● **WRITTEN EXERCISE**: Copy out the data below as written; omit any images.

● **GIVEN INFORMATION**:
● ● ● ●
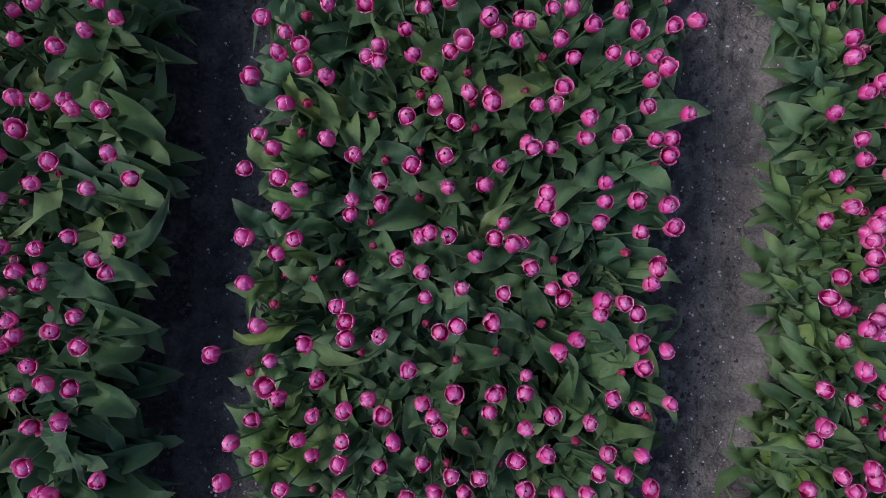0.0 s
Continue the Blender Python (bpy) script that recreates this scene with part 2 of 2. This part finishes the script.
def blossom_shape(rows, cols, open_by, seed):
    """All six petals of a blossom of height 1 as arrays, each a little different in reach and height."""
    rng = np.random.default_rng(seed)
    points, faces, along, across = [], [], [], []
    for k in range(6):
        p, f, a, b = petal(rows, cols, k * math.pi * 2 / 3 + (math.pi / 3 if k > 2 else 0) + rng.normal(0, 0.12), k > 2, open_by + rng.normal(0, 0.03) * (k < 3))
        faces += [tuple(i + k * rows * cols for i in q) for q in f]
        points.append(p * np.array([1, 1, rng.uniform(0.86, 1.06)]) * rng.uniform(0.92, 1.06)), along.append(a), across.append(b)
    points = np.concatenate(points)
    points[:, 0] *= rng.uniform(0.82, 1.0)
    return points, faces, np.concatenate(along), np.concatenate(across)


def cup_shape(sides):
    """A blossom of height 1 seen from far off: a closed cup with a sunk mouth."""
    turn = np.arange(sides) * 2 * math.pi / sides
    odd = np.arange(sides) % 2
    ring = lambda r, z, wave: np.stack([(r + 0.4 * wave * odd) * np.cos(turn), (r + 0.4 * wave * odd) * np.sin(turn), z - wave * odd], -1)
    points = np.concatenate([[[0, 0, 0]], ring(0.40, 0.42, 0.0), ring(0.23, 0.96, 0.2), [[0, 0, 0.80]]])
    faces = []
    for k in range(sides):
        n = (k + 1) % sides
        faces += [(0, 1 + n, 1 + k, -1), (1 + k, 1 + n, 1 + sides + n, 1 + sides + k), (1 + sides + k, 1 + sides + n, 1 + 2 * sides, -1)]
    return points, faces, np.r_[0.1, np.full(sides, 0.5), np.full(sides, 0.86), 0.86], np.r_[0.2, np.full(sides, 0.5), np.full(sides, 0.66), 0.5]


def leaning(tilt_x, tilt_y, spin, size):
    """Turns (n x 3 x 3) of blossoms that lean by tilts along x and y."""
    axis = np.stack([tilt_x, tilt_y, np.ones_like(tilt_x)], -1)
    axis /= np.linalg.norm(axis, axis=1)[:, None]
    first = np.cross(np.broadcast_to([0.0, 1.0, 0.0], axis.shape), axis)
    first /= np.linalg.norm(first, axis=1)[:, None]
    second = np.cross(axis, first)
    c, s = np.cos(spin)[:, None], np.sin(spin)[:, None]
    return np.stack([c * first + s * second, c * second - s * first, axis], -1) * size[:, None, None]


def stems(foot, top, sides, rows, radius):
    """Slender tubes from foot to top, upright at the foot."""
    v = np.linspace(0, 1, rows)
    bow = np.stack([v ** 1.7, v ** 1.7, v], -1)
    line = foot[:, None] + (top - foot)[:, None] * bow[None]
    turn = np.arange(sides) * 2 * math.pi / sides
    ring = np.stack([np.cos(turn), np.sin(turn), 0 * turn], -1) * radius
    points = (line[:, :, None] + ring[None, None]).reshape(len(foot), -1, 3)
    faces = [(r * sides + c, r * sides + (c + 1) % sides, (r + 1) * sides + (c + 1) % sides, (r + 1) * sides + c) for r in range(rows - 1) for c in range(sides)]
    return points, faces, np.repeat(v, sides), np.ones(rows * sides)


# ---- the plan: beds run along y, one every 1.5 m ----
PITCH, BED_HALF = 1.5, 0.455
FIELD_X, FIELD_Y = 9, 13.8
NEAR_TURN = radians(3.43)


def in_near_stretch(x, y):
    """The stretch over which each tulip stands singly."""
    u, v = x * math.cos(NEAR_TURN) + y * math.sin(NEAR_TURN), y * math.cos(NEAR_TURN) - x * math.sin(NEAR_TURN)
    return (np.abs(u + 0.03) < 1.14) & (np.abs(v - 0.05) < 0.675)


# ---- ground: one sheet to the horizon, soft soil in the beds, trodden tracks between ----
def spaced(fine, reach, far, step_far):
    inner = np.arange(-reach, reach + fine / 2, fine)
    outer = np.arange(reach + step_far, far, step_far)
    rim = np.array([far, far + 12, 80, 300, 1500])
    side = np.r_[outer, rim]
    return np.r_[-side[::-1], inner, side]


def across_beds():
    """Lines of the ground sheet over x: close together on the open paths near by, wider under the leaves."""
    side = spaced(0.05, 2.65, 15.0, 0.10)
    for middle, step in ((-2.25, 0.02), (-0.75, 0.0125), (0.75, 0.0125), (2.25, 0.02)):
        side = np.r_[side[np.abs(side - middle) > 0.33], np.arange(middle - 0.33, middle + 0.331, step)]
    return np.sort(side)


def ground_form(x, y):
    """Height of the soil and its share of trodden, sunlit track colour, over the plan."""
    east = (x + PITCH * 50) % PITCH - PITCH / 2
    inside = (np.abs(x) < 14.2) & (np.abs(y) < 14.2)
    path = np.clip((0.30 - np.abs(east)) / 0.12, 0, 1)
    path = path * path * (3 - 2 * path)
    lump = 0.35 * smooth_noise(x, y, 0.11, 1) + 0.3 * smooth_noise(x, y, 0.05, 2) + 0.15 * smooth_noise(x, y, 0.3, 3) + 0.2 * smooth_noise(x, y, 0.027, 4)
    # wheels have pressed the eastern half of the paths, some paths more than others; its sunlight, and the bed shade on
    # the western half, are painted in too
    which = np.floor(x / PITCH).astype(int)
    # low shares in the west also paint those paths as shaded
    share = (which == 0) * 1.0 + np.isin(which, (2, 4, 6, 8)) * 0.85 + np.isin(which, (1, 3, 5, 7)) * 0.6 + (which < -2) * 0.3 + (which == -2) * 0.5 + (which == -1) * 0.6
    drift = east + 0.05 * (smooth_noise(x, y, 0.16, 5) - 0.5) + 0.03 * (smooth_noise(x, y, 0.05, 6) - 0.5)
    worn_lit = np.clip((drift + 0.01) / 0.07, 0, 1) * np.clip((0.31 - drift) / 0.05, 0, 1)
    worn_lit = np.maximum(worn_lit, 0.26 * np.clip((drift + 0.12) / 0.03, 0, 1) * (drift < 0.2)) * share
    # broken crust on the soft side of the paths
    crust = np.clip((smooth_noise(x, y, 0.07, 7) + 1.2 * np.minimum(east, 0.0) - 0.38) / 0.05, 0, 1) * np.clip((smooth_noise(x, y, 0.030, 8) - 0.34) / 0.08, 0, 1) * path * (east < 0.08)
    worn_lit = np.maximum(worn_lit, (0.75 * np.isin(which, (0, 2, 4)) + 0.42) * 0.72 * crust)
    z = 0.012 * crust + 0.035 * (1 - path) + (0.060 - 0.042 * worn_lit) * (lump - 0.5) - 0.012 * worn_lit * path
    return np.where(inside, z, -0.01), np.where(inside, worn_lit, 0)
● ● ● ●
● **THE RESULT**:
0.0 s
Continue the Blender Python (bpy) script that recreates this scene with part 2 of 2. This part finishes the script.
def blossom_shape(rows, cols, open_by, seed):
    """All six petals of a blossom of height 1 as arrays, each a little different in reach and height."""
    rng = np.random.default_rng(seed)
    points, faces, along, across = [], [], [], []
    for k in range(6):
        p, f, a, b = petal(rows, cols, k * math.pi * 2 / 3 + (math.pi / 3 if k > 2 else 0) + rng.normal(0, 0.12), k > 2, open_by + rng.normal(0, 0.03) * (k < 3))
        faces += [tuple(i + k * rows * cols for i in q) for q in f]
        points.append(p * np.array([1, 1, rng.uniform(0.86, 1.06)]) * rng.uniform(0.92, 1.06)), along.append(a), across.append(b)
    points = np.concatenate(points)
    points[:, 0] *= rng.uniform(0.82, 1.0)
    return points, faces, np.concatenate(along), np.concatenate(across)


def cup_shape(sides):
    """A blossom of height 1 seen from far off: a closed cup with a sunk mouth."""
    turn = np.arange(sides) * 2 * math.pi / sides
    odd = np.arange(sides) % 2
    ring = lambda r, z, wave: np.stack([(r + 0.4 * wave * odd) * np.cos(turn), (r + 0.4 * wave * odd) * np.sin(turn), z - wave * odd], -1)
    points = np.concatenate([[[0, 0, 0]], ring(0.40, 0.42, 0.0), ring(0.23, 0.96, 0.2), [[0, 0, 0.80]]])
    faces = []
    for k in range(sides):
        n = (k + 1) % sides
        faces += [(0, 1 + n, 1 + k, -1), (1 + k, 1 + n, 1 + sides + n, 1 + sides + k), (1 + sides + k, 1 + sides + n, 1 + 2 * sides, -1)]
    return points, faces, np.r_[0.1, np.full(sides, 0.5), np.full(sides, 0.86), 0.86], np.r_[0.2, np.full(sides, 0.5), np.full(sides, 0.66), 0.5]


def leaning(tilt_x, tilt_y, spin, size):
    """Turns (n x 3 x 3) of blossoms that lean by tilts along x and y."""
    axis = np.stack([tilt_x, tilt_y, np.ones_like(tilt_x)], -1)
    axis /= np.linalg.norm(axis, axis=1)[:, None]
    first = np.cross(np.broadcast_to([0.0, 1.0, 0.0], axis.shape), axis)
    first /= np.linalg.norm(first, axis=1)[:, None]
    second = np.cross(axis, first)
    c, s = np.cos(spin)[:, None], np.sin(spin)[:, None]
    return np.stack([c * first + s * second, c * second - s * first, axis], -1) * size[:, None, None]


def stems(foot, top, sides, rows, radius):
    """Slender tubes from foot to top, upright at the foot."""
    v = np.linspace(0, 1, rows)
    bow = np.stack([v ** 1.7, v ** 1.7, v], -1)
    line = foot[:, None] + (top - foot)[:, None] * bow[None]
    turn = np.arange(sides) * 2 * math.pi / sides
    ring = np.stack([np.cos(turn), np.sin(turn), 0 * turn], -1) * radius
    points = (line[:, :, None] + ring[None, None]).reshape(len(foot), -1, 3)
    faces = [(r * sides + c, r * sides + (c + 1) % sides, (r + 1) * sides + (c + 1) % sides, (r + 1) * sides + c) for r in range(rows - 1) for c in range(sides)]
    return points, faces, np.repeat(v, sides), np.ones(rows * sides)


# ---- the plan: beds run along y, one every 1.5 m ----
PITCH, BED_HALF = 1.5, 0.455
FIELD_X, FIELD_Y = 9, 13.8
NEAR_TURN = radians(3.43)


def in_near_stretch(x, y):
    """The stretch over which each tulip stands singly."""
    u, v = x * math.cos(NEAR_TURN) + y * math.sin(NEAR_TURN), y * math.cos(NEAR_TURN) - x * math.sin(NEAR_TURN)
    return (np.abs(u + 0.03) < 1.14) & (np.abs(v - 0.05) < 0.675)


# ---- ground: one sheet to the horizon, soft soil in the beds, trodden tracks between ----
def spaced(fine, reach, far, step_far):
    inner = np.arange(-reach, reach + fine / 2, fine)
    outer = np.arange(reach + step_far, far, step_far)
    rim = np.array([far, far + 12, 80, 300, 1500])
    side = np.r_[outer, rim]
    return np.r_[-side[::-1], inner, side]


def across_beds():
    """Lines of the ground sheet over x: close together on the open paths near by, wider under the leaves."""
    side = spaced(0.05, 2.65, 15.0, 0.10)
    for middle, step in ((-2.25, 0.02), (-0.75, 0.0125), (0.75, 0.0125), (2.25, 0.02)):
        side = np.r_[side[np.abs(side - middle) > 0.33], np.arange(middle - 0.33, middle + 0.331, step)]
    return np.sort(side)


def ground_form(x, y):
    """Height of the soil and its share of trodden, sunlit track colour, over the plan."""
    east = (x + PITCH * 50) % PITCH - PITCH / 2
    inside = (np.abs(x) < 14.2) & (np.abs(y) < 14.2)
    path = np.clip((0.30 - np.abs(east)) / 0.12, 0, 1)
    path = path * path * (3 - 2 * path)
    lump = 0.35 * smooth_noise(x, y, 0.11, 1) + 0.3 * smooth_noise(x, y, 0.05, 2) + 0.15 * smooth_noise(x, y, 0.3, 3) + 0.2 * smooth_noise(x, y, 0.027, 4)
    # wheels have pressed the eastern half of the paths, some paths more than others; its sunlight, and the bed shade on
    # the western half, are painted in too
    which = np.floor(x / PITCH).astype(int)
    # low shares in the west also paint those paths as shaded
    share = (which == 0) * 1.0 + np.isin(which, (2, 4, 6, 8)) * 0.85 + np.isin(which, (1, 3, 5, 7)) * 0.6 + (which < -2) * 0.3 + (which == -2) * 0.5 + (which == -1) * 0.6
    drift = east + 0.05 * (smooth_noise(x, y, 0.16, 5) - 0.5) + 0.03 * (smooth_noise(x, y, 0.05, 6) - 0.5)
    worn_lit = np.clip((drift + 0.01) / 0.07, 0, 1) * np.clip((0.31 - drift) / 0.05, 0, 1)
    worn_lit = np.maximum(worn_lit, 0.26 * np.clip((drift + 0.12) / 0.03, 0, 1) * (drift < 0.2)) * share
    # broken crust on the soft side of the paths
    crust = np.clip((smooth_noise(x, y, 0.07, 7) + 1.2 * np.minimum(east, 0.0) - 0.38) / 0.05, 0, 1) * np.clip((smooth_noise(x, y, 0.030, 8) - 0.34) / 0.08, 0, 1) * path * (east < 0.08)
    worn_lit = np.maximum(worn_lit, (0.75 * np.isin(which, (0, 2, 4)) + 0.42) * 0.72 * crust)
    z = 0.012 * crust + 0.035 * (1 - path) + (0.060 - 0.042 * worn_lit) * (lump - 0.5) - 0.012 * worn_lit * path
    return np.where(inside, z, -0.01), np.where(inside, worn_lit, 0)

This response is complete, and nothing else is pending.